The eFP battalion remains very much a work in progress. Much of the battalion’s staff work is still done in tents and temporary structures, while the race is on to complete the buildings to house the personnel on a more long-term basis. The battalion also badly needs larger training areas to allow tanks and infantry to do more realistic and sophisticated exercises that include fire support assets, such as mortars, artillery, and close air support. Extended training areas would also allow the eFP battalion to join Lithuania’s own mechanized brigade “Iron Wolf” in more ambitious training scenarios. This expansion is under way around Rukla, and also at the Lithuanian military’s main training range outside of the eastern town of Pabrade.
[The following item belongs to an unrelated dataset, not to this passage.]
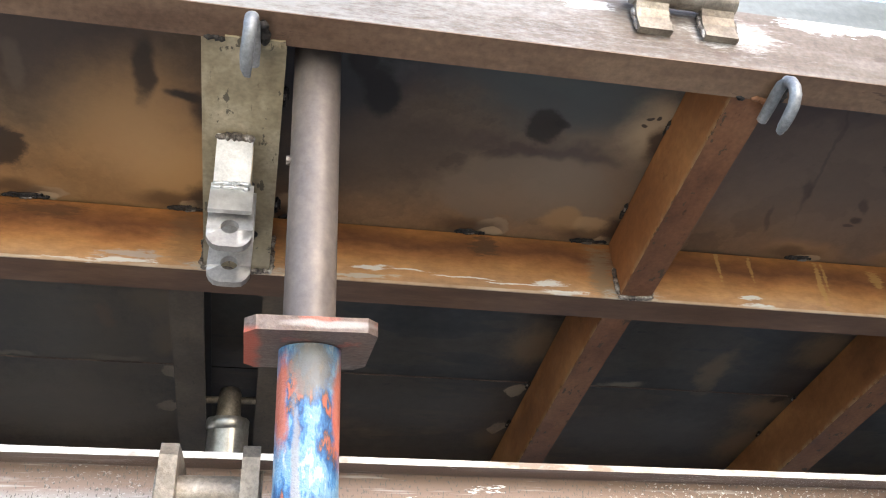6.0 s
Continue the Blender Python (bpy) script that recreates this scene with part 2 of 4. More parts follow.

Here, the government recently finished the construction of an urban warfare training area, the only one in the Baltic region.
But the deployment of the eFP battalion to the Baltics is really just the beginning of strengthening deterrence and defense in NATO’s east. Now begins the long and sometimes tedious work of exercises, training, and integration among NATO and Lithuanian army units. NATO must also push forward on reinforcement planning for the Baltic States, as the current presence there would do little to halt a Russian advance by themselves. The region is also badly in need of air defense, artillery, and expanded infrastructure to further bolster the ability to resist Russian aggression. And the Alliance needs a strategy for taking on the anti-access/area-denial network that Russia is building in its Kaliningrad enclave. NATO’s European members must also stay the course and continue their manning and support for the eFP battalions; this has become a crucial political point in Washington, where the new Trump administration is urging its European allies to do more to help themselves and share the defense burden with the United States. Progress on this work in the months and years to come is crucial for the future of NATO and European stability and peace.
Lithuania and the other Baltic states are, after all, on the edge.